Григорий заявляет себя верноподданным императора. Он считает своей обязанностью опубликовать даже идущий в разрез в его убеждениями эдикт Маврикия и только открыто заявить императору, что этот эдикт противоречит божественной воле. Так он «исполняет свой долг и по отношению к Богу, и по отношению к императору». И здесь фактическое положение Григория опережало защищаемые им идеи.

Моральный авторитет папства значительно вырос в глазах западных христиан во многом благодаря личным качествам Григория. По характеру он был человек мягкий, деликатный и впечатлительный. Став папой, продолжал вести самую скромную, простую и воздержанную жизнь. Его сострадательность могли оценить многие разоренные города и деревни, школы и больницы, богадельни и странноприимные дома, куда он высылал все необходимое. В это трудное время у римлян не было другого защитника кроме папы, и он ежедневно отправлял милостыню многим нуждающимся.

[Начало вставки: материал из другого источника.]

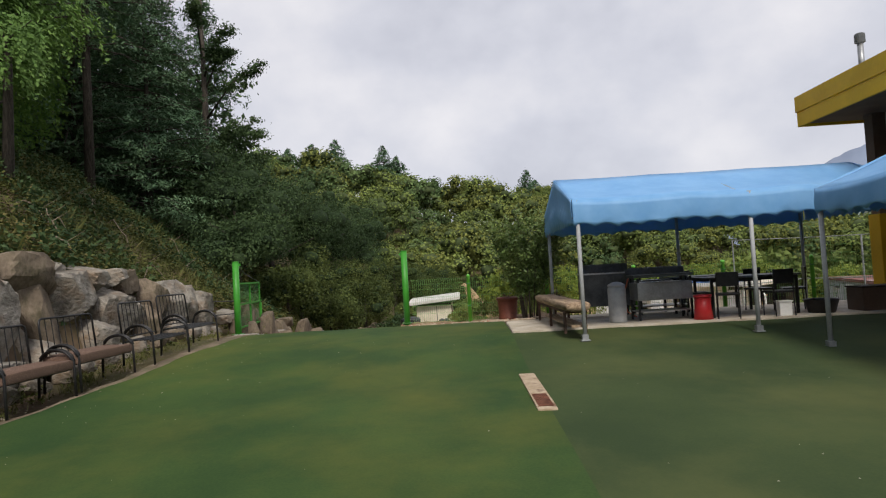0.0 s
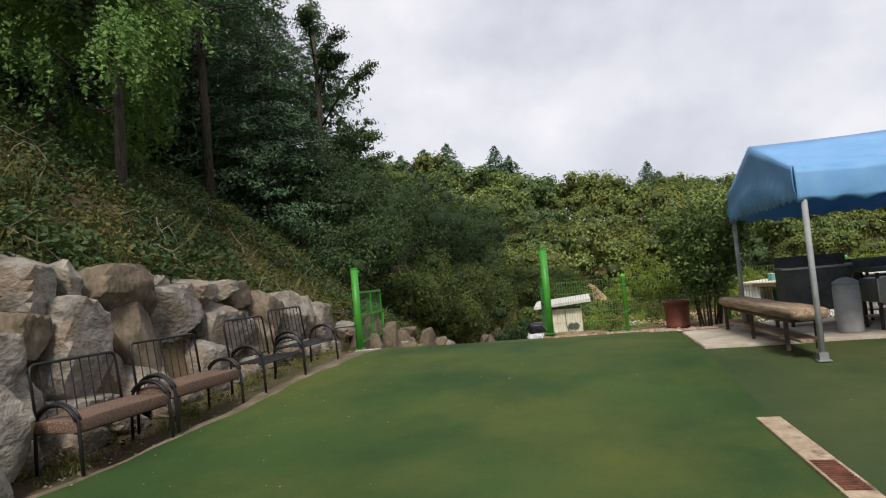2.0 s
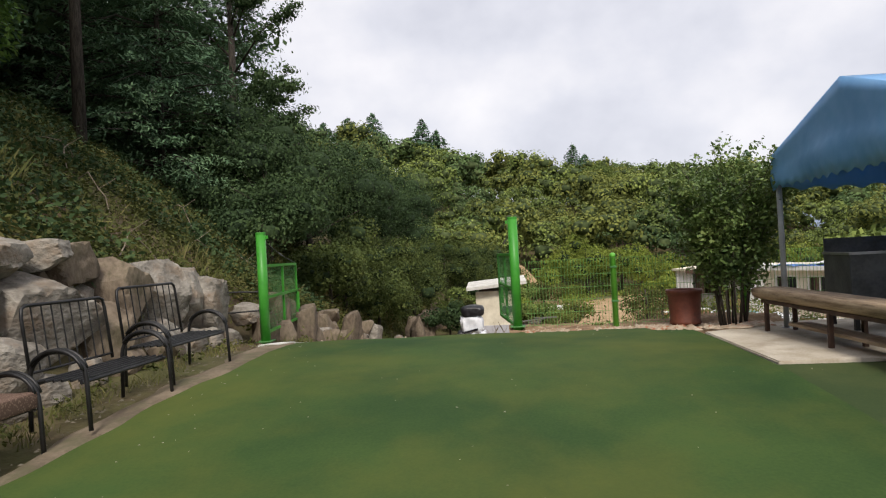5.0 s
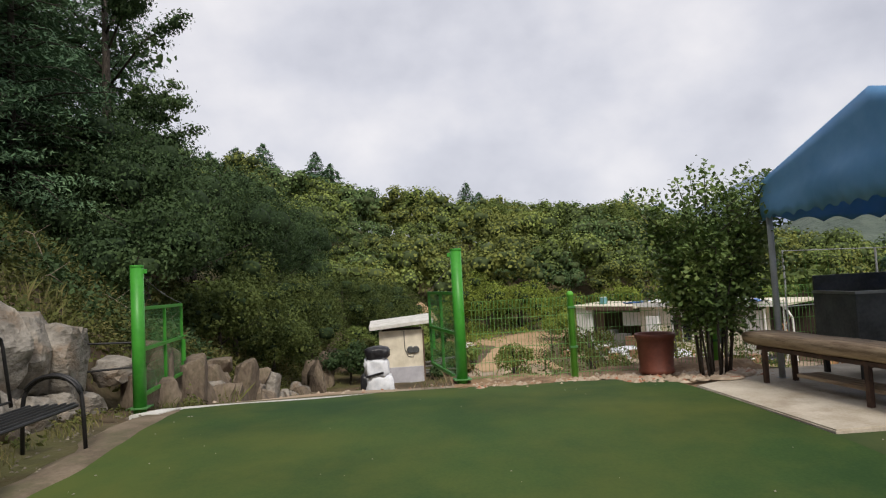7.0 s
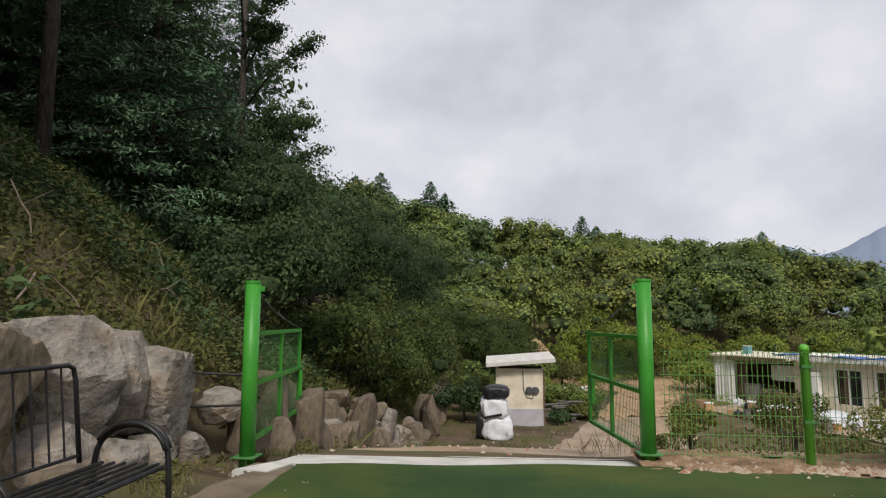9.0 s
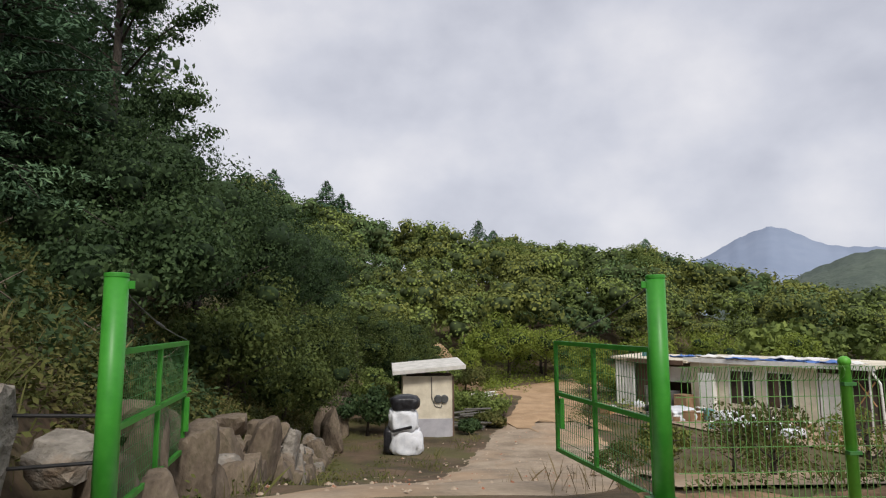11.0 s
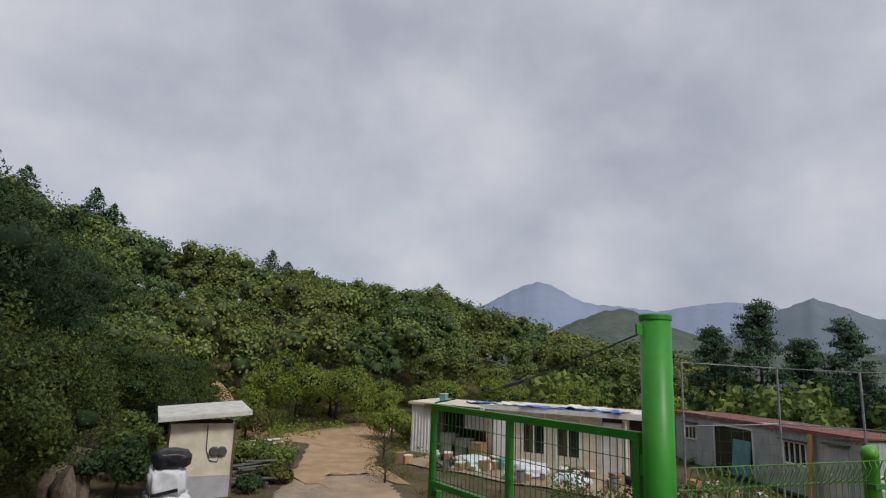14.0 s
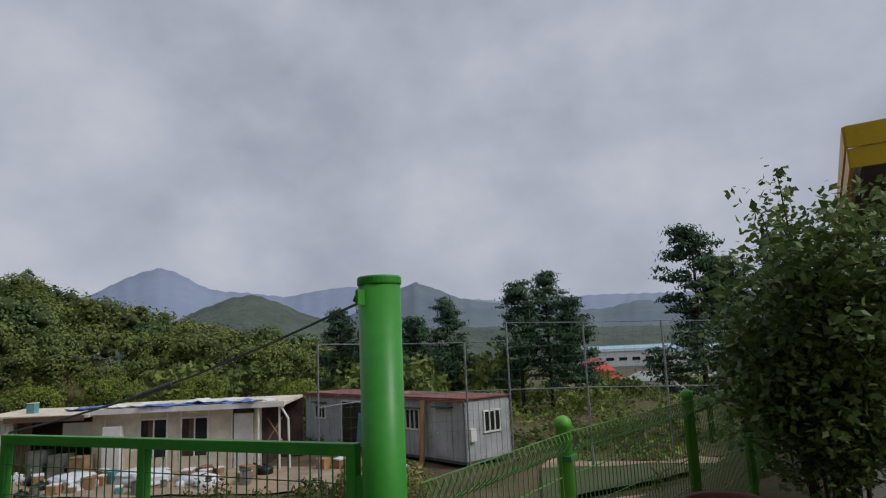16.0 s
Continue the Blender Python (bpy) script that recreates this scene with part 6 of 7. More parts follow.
# clutter in front of the long house
def clutter():
    g = random.Random(11)
    kinds = (
        ("crate", M_CARD, "brown cardboard crate in the cluttered forecourt", "crate"),
        ("plastic_tub", M_TEAL, "teal plastic tub in the cluttered forecourt", "tub"),
        ("white_sack", M_WHITEBAG, "lumpy white sack in the cluttered forecourt", "sack"),
        ("dark_bag", M_BLACKBAG, "black rubbish bag in the cluttered forecourt", "bag"),
        ("paint_can", M_STEEL, "grey metal drum in the cluttered forecourt", "drum"),
        ("timber_box", M_TIMBER, "orange timber box in the cluttered forecourt", "box"),
    )
    spots = []
    for k in range(64):
        if k < 48:
            spots.append(by_house(-g.uniform(0.4, 3.4), g.uniform(0.3, 10.8)))
        else:
            spots.append((g.uniform(18.2, 19.6) - 0.2, g.uniform(26.5, 31)))
    for k, (x, y) in enumerate(spots):
        nm, mat, lab, cat = kinds[g.choice((0, 0, 1, 2, 2, 3, 3, 4, 5, 5))]
        z = float(land_z(x, y))
        s = g.uniform(0.18, 0.42)
        t = thing(nm, lab, cat, (x, y, z), g.uniform(0, 90), group="forecourt clutter")
        if nm in ("white_sack", "dark_bag"):
            part("body", lumpy((s, s * 0.8, s * 0.6), k + 20, 0.15, 2), mat, t, soft=True).location = (0, 0, s * 0.5)
            part("tie", lumpy((0.06, 0.06, 0.1), k, 0.1, 1), mat, t).location = (0, 0, s * 1.08)
        elif nm == "paint_can":
            part("body", lathe([(s * 0.5, 0), (s * 0.5, s * 1.4)], 14), mat, t)
            part("rim", lathe([(s * 0.53, s * 1.36), (s * 0.53, s * 1.44), (s * 0.4, s * 1.44)], 14), M_DARKMETAL, t)
        else:
            part("body", boxes(((0, 0, s * 0.6), (s * 1.4, s, s * 1.2)), bevel=0.02), mat, t)
            part("lid", boxes(((0, 0, s * 1.22), (s * 1.46, s * 1.05, 0.05)), bevel=0.01), M_WHITE if k % 3 else mat, t)
    for k, (out, along, sx, sy, sz) in enumerate(((-1.6, 5.2, 0.8, 1.2, 0.30), (-1.9, 7.6, 0.7, 1.0, 0.32), (-2.2, 2.6, 0.5, 0.9, 0.24))):
        x, y = by_house(out, along)
        ob = part("dust_sheet", lumpy((sx, sy, sz), 60 + k, 0.18, 4), M_WHITEBAG, soft=True)
        ob.location = (x, y, float(land_z(x, y)) + sz * 0.6)
        tagged(ob, "crumpled white sheet thrown over goods before the house", "sheet")
    for out, along, s in ((0.2, 9.4, 0.95), (-0.1, 8.4, 0.8), (0.3, 10.4, 1.1)):
        x, y = by_house(out, along)
        plain_box("washing_machine", (x, y, float(land_z(x, y))), (0.75, 0.7, s), M_STEEL if s > 0.85 else M_CARD, "old appliance standing under the wing", "appliance", HOUSE_TURN)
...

Григорий находил время и для ученых занятий. Своей литературной славой у современников он был обязан, прежде всего, «Разговорам о жизни и чудесах италийских отцов». В нем понтифик собрал и пересказал бесхитростные рассказы о чудесах итальянских святых и ясновидцах (первые образцы жанра «видений» адских мук и райского блаженства; главным героем является Бенедикт Нурсийский, перед которым Григорий преклонялся). Это сочинение замечательно характеризует эпоху: назидание, легенда, гимн становятся важнейшими литературными формами. Но для последующего развития западной церковной литературы гораздо большее значение имела проповедническая деятельность Григория. Назидание, забота о практическом жизненном уроке, выводимом из любого текста и рассуждения, присутствуют в его многочисленных проповедях, в пространных библейских комментариях (недаром важнейший и пространнейший из них (на книгу Иова) приобрел устойчивое заглавие «Моралии»), и в составленном им наставлении для епископов – «Правиле пастырском». Григорию приписывается авторство гимнов, и сложившаяся впоследствии система церковного пения по его имени получила название «грегорианской».

В новой обстановке по-новому должны были решаться и проблемы языка и стиля. Латынь в это время перестает быть разговорным языком: не сдерживаемая школьной нормативностью, она стремительно вырождается в местные романские наречия, из которых выйдут новые языки. Латынь остается только языком церковного клира, языком администрации и суда, языком литературы, который сам должен был определять меру своей традиционности и своего новаторства. Мера эта оказалась различной в зависимости от языкового окружения: в романо-язычных провинциях одна; в германо-язычных – другая.

Об изучении античного наследия в епископских и монастырских школах не могло быть и речи, читались только Библия и отцы Церкви. Когда вьеннский епископ Дезидерий попытался ввести в преподавание обычный материал античных грамматик, то получил суровый выговор от Григория I: «Не подобает единым устам гласить хвалу Христу и хвалу Юпитеру». Лишь в самых высоких церковных кругах была сделана попытка отделить деловую, фактическую сторону античной культуры от ее идеологического «языческого» осмысления и принять первую, не принимая второй. Такой попыткой была огромная (20 книг) энциклопедия, составленная епископом Исидором Севильским, – «Этимологии или Начала», призванная полностью освободить читателей от обращения к языческим первоисточникам. Все сведения в ней тщательно собраны из отцов Церкви, все единообразно излагаются в виде определений и фактов – все благородные науки: о Боге, о человеке, о мироздании, о культуре и быте (вместе с медициной и правом).